24. As we have already noticed above, the Assessing Officer, after rejecting the books of account of the assessee, could have made the calculation of agricultural income as had been done in the case of N.G. Pai, by the same Assessing Officer for the same assessment year, which was calculated at the yield of 14 Quintal per acre and the price of arecanut at Rs. 10,000/- per quintal, in which case the income of the assessee would be over Rs. 25 lacs, which is much higher than claimed by him.
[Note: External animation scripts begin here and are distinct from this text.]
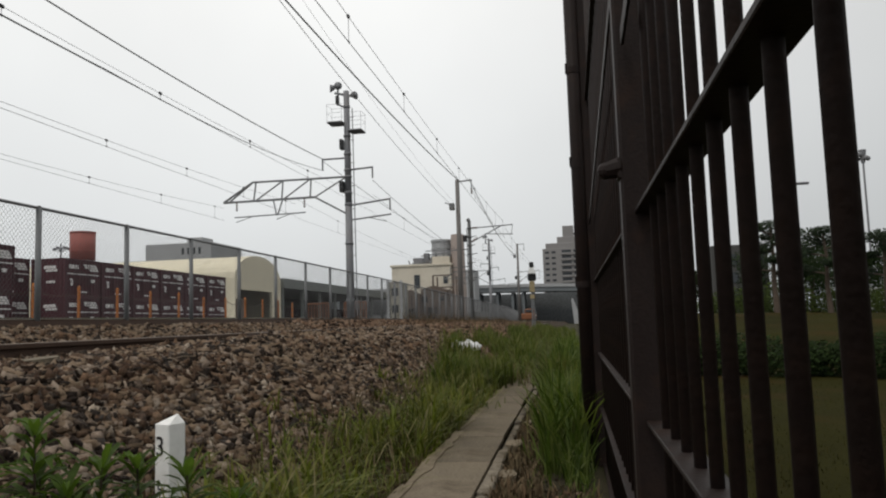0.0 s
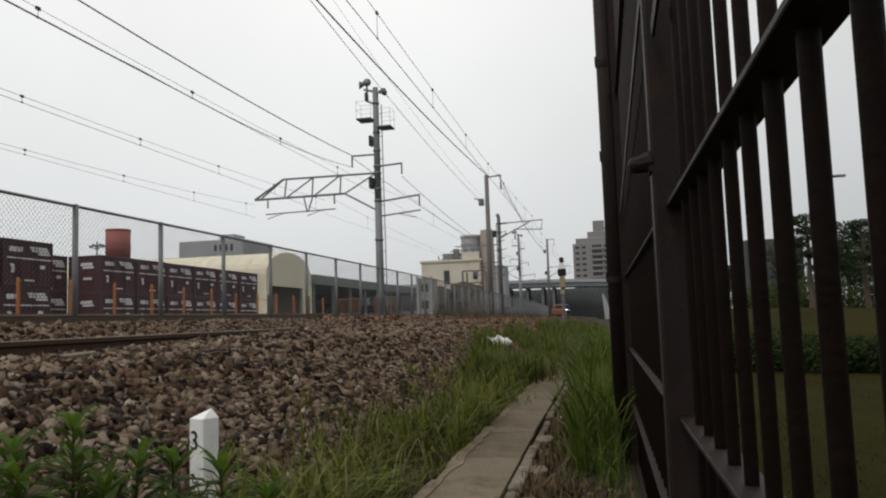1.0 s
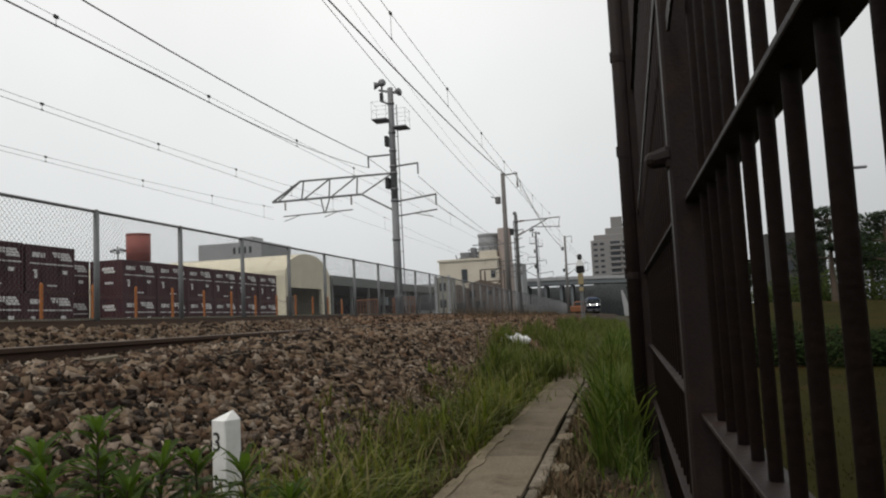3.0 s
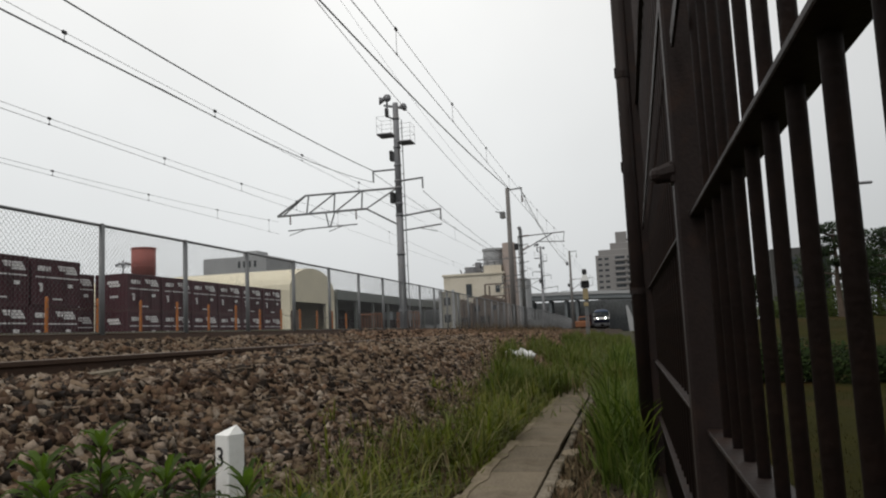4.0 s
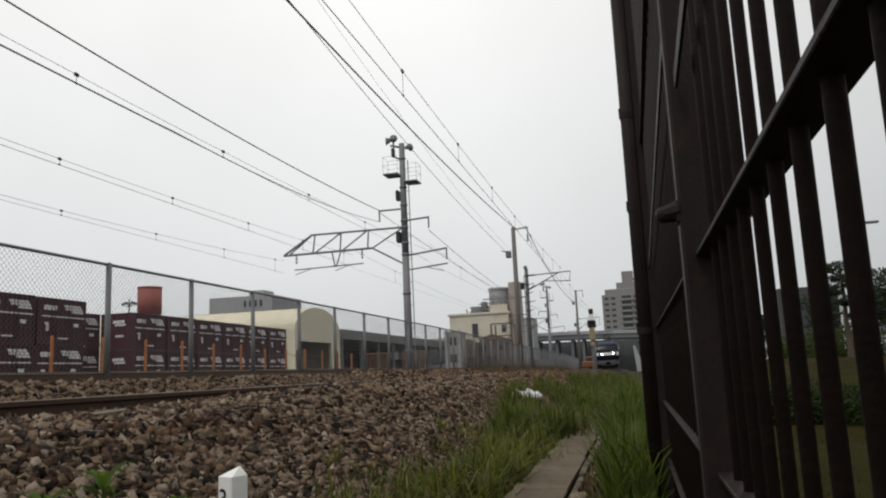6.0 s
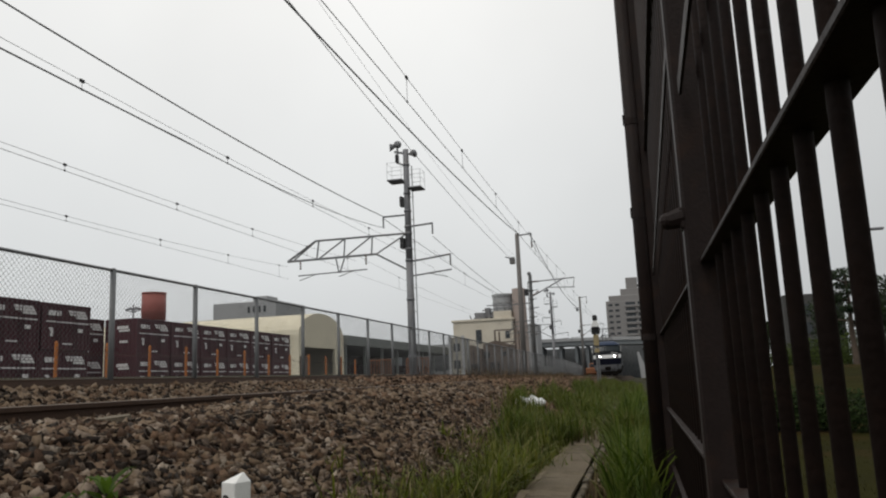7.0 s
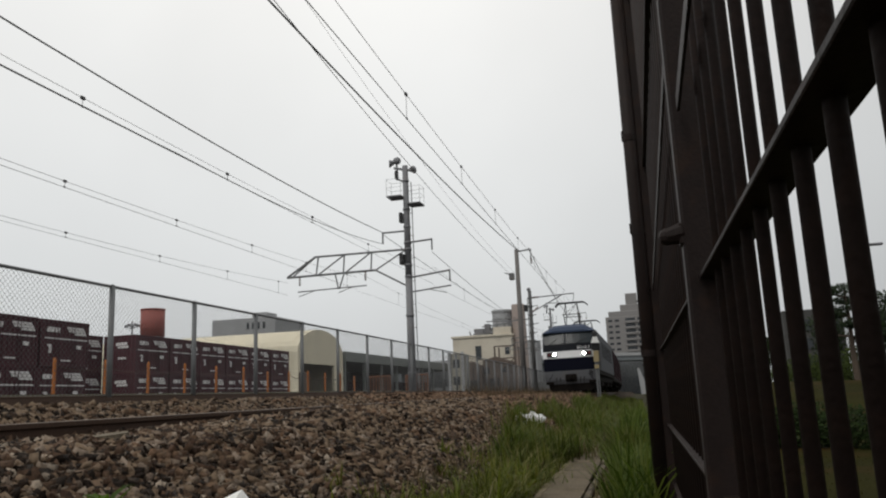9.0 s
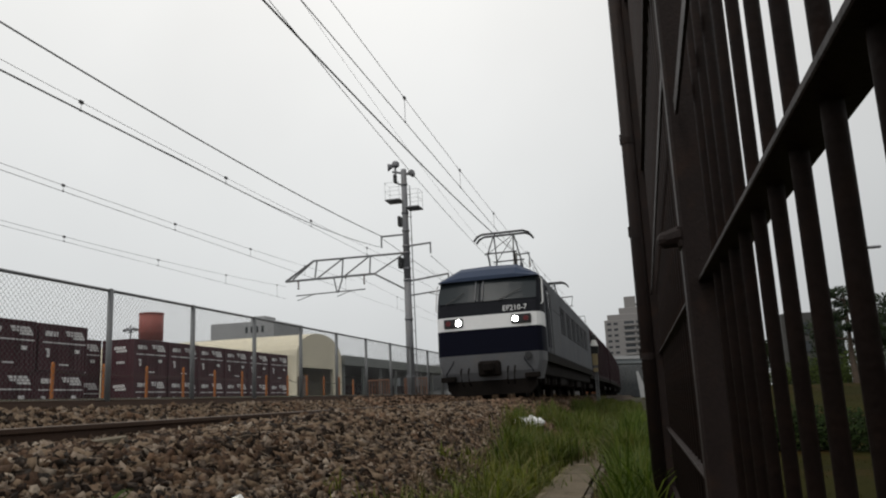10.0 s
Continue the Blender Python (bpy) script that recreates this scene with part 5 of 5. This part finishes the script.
build_track()
build_trough()
build_iron_fence()
build_yard_fence()
build_marker()
build_overhead()
build_signal()
LOCO = build_loco()
WAGON = build_wagon()
TRAIN = [LOCO, WAGON] + [copy_thing(WAGON, pose(0, 0, 0)) for _ in range(5)]
build_yard()
build_city()
build_park()
build_bag()
build_litter()
for wx, wy, wh, ws in ((-1.52, 2.0, 0.56, 1), (-1.424, 2.1, 0.47, 2), (-1.345, 2.25, 0.46, 3), (-1.245, 2.4, 0.43, 4), (-1.66, 1.9, 0.42, 5), (-1.43, 1.96, 0.42, 6), (-1.56, 1.86, 0.42, 7), (-1.15, 2.3, 0.30, 8), (-1.35, 1.85, 0.36, 9), (-1.62, 2.15, 0.36, 10), (-1.27, 2.05, 0.33, 11), (-1.18, 2.55, 0.30, 12)):
    weed(wx, wy, wh, ws)
stones(66000, (-5.7, -1.45, 1.2, 17.0), 0.0295, 11, "ballast_stones", "broken dark brown track ballast stones")
stones(12000, (-5.6, -1.8, 5.5, 19.0), 0.037, 25, "ballast_stones", "larger brown track ballast stones")
stones(9000, (-4.6, -2.25, 1.6, 5.2), 0.0285, 23, "ballast_stones", "dark rust-stained ballast stones beside the rail", M_STONE_DARK)
stones(38000, (-5.7, -1.45, 1.2, 18.0), 0.0285, 21, "ballast_stones", "broken grey track ballast stones", M_STONE_GREY)
stones(2600, (-1.06, -0.885, 1.0, 11.0), 0.011, 16, "soil_crumbs", "dark soil crumbs crept over the trough edge", M_BED)
stones(6000, (-5.7, -1.45, -6.0, 1.3), 0.034, 27, "ballast_stones", "broken grey track ballast stones", M_STONE_GREY)
stones(9000, (-5.7, -1.45, -6.0, 1.3), 0.036, 17, "ballast_stones", "broken grey-brown track ballast stones")
stones(420, (-0.45, 0.05, 1.4, 6.5), 0.016, 15, "rubble", "small pale rubble and soil crumbs beside the trough", M_STONE)
stones(9000, (-5.6, -1.5, 2.0, 30.0), 0.027, 14, "pale_stones", "paler grey stones scattered in the ballast", M_STONE_PALE)
stones(28000, (-5.9, -1.5, 15.0, 66.0), 0.046, 12, "ballast_stones", "broken rust-stained track ballast stones further along", M_STONE_RUST)
build_grass()


# ---- movement ----
SPEED, NOSE_END = 21.2, 20.0


def motions():
    """The train runs down the line at a steady pace."""
    offset = 0.0
    for k, ob in enumerate(TRAIN):
        mid = offset + (9.0 if k == 0 else 10.0)
        rows = []
        for i in range(0, 41):
            t = i * 0.25
            y = NOSE_END + (10.0 - t) * SPEED + offset
            a, b = y + 1.0, y + 2 * (mid - offset) - 1.0
            slope = (track_x(b) - track_x(a)) / (b - a)
            yaw = -math.degrees(math.atan(slope))
            x0 = track_x(a) - slope * 1.0
            pitch = -math.degrees(math.atan((fall(b) - fall(a)) / (b - a)))
            rows.append((t, pose(x0, y, 0.785 - fall(y), pitch, -0.7, yaw)))
        walk(ob, rows)
        offset += 18.6 if k == 0 else 20.4


motions()
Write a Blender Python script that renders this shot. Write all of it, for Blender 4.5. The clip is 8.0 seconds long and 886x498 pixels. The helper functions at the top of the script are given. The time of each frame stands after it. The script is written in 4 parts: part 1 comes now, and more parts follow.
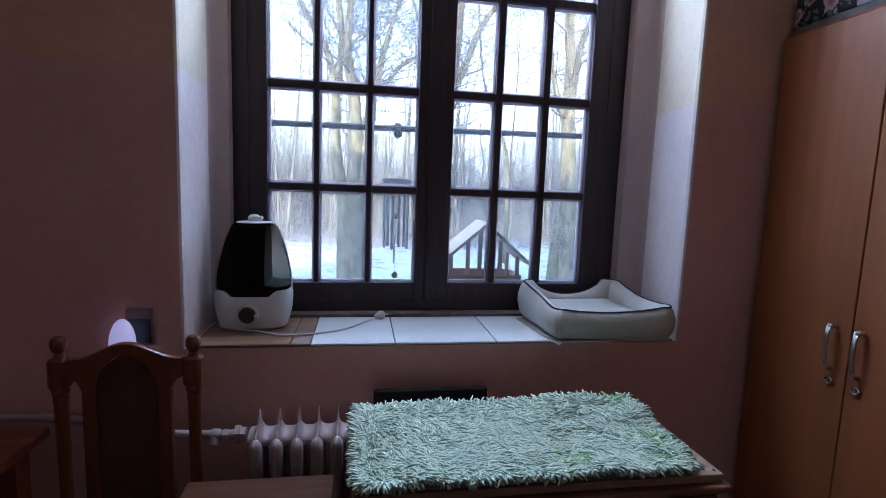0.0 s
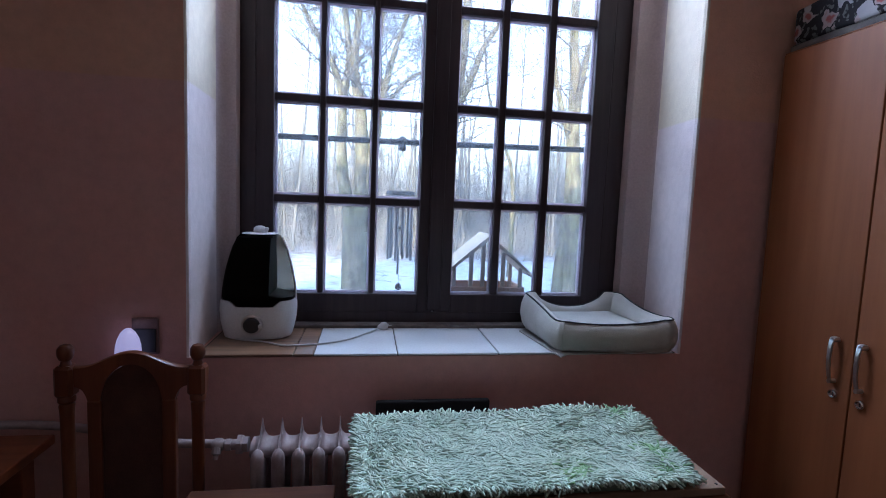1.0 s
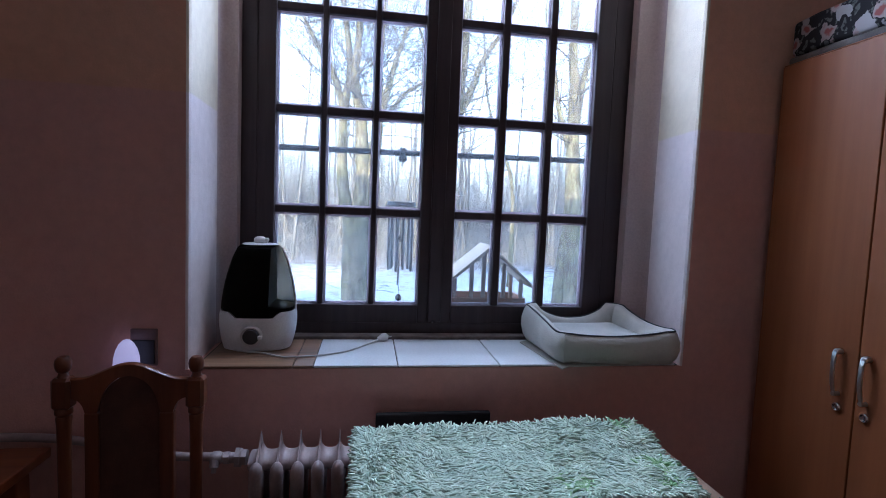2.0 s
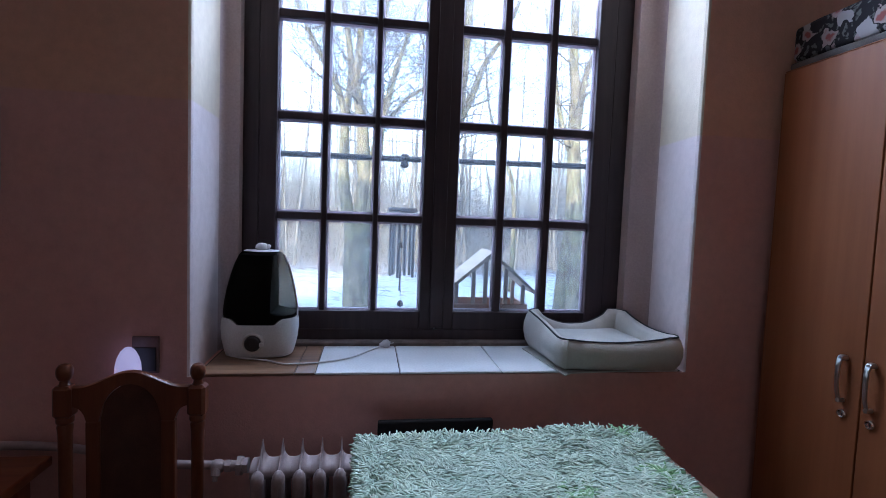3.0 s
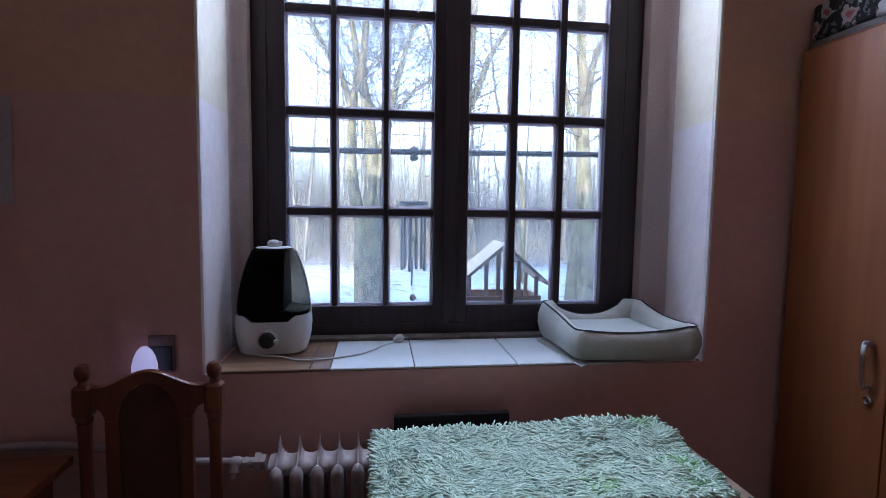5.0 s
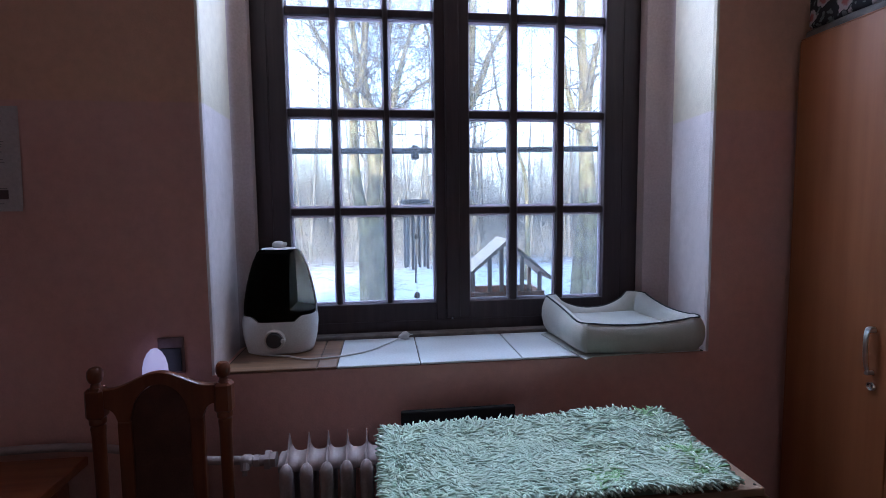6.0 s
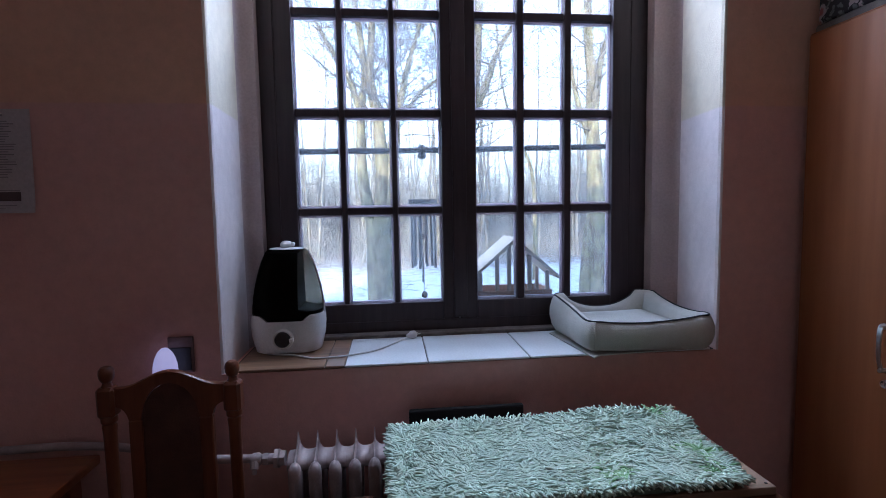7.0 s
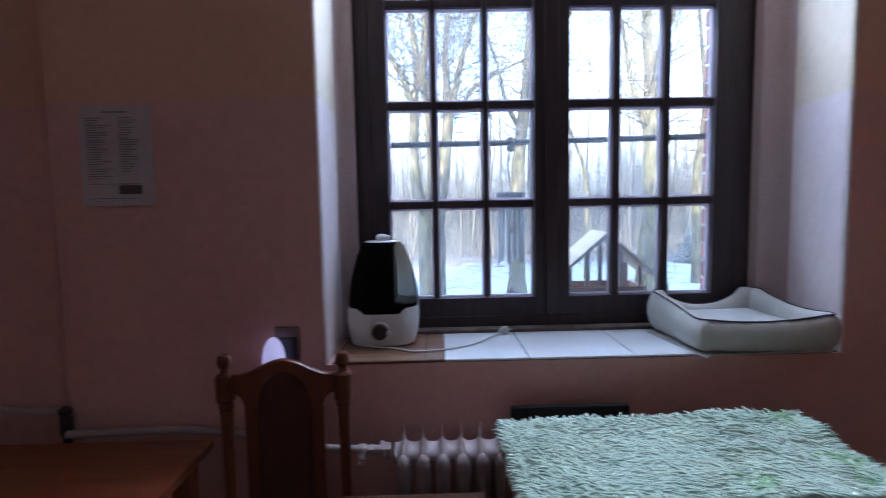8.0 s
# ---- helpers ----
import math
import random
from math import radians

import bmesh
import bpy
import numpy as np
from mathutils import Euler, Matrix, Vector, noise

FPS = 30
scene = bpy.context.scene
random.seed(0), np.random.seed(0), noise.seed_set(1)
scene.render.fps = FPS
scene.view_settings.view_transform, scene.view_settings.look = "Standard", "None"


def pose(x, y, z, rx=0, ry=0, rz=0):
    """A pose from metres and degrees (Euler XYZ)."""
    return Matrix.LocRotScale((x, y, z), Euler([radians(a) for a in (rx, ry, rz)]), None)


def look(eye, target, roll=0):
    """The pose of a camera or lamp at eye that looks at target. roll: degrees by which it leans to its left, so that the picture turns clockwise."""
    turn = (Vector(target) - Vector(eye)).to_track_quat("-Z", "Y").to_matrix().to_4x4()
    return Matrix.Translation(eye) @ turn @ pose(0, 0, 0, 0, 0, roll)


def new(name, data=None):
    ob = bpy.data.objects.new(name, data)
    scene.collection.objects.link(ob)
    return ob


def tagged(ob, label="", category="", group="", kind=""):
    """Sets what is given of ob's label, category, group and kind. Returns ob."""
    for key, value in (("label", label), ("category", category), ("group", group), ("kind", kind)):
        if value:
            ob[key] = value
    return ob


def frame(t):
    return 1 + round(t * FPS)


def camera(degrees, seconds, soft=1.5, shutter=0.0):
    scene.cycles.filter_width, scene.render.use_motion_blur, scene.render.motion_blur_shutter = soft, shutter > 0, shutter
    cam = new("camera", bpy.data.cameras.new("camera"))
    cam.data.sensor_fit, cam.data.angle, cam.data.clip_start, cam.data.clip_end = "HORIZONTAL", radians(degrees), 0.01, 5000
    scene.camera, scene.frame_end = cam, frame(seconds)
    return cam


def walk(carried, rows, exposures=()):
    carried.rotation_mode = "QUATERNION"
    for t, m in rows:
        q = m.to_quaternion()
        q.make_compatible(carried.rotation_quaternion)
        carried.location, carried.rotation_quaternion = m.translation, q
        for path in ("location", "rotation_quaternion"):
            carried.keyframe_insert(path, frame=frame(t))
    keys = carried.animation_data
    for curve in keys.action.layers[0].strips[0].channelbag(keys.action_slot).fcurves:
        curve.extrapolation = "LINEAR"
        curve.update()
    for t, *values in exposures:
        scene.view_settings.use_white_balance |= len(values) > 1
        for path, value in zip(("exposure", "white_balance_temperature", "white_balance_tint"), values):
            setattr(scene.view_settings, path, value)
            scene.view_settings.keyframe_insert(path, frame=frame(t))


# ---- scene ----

If the said calculation was not to be adopted, then even if the income for certain parcel of land which was there in 1998-99 was taken at Rs. 7,93,350/- yet the yield at the rate of Rs. 93,200/- per acre (as in the case of N.G. Pai) ought to have been taken for the additional area of 11 acres (which was added after assessment year 1998-99) in which case the income of the assessee would have come to approximately the same amount as had been declared by the assessee in his books of account for the relevant assessment year 2003-04. The Tribunal has, without giving any cogent reason, set aside the order of the Appellate Commissioner and restored the order of the Assessing Officer, even though the Tribunal has noticed that the agricultural income for a closer assessment year 2001-02 was Rs. 20,41,000/- which has been affirmed by it, yet the same has not been taken to be a material basis for arriving at an income of the assessee for the assessment year in question i.e., 2003-04, where the assessee had disclosed his agricultural income of Rs. 21,93,569/- which was merely Rs. 1.5 lacs more than the income accepted two years earlier in 2001-02.

25. In view of the aforesaid, we are of the opinion that the Tribunal was not right in reversing the finding of the Appellate Commissioner, and restoring the estimation of income by the Assessing Officer. In the facts and circumstances of the case, the second substantial question of law as framed in these appeals is also answered in favour of the assessee and against the Revenue.

26. Accordingly, since both the questions of law are answered in favour of the assessee and against the Revenue, these appeals stand allowed. However, there shall be no order as to costs.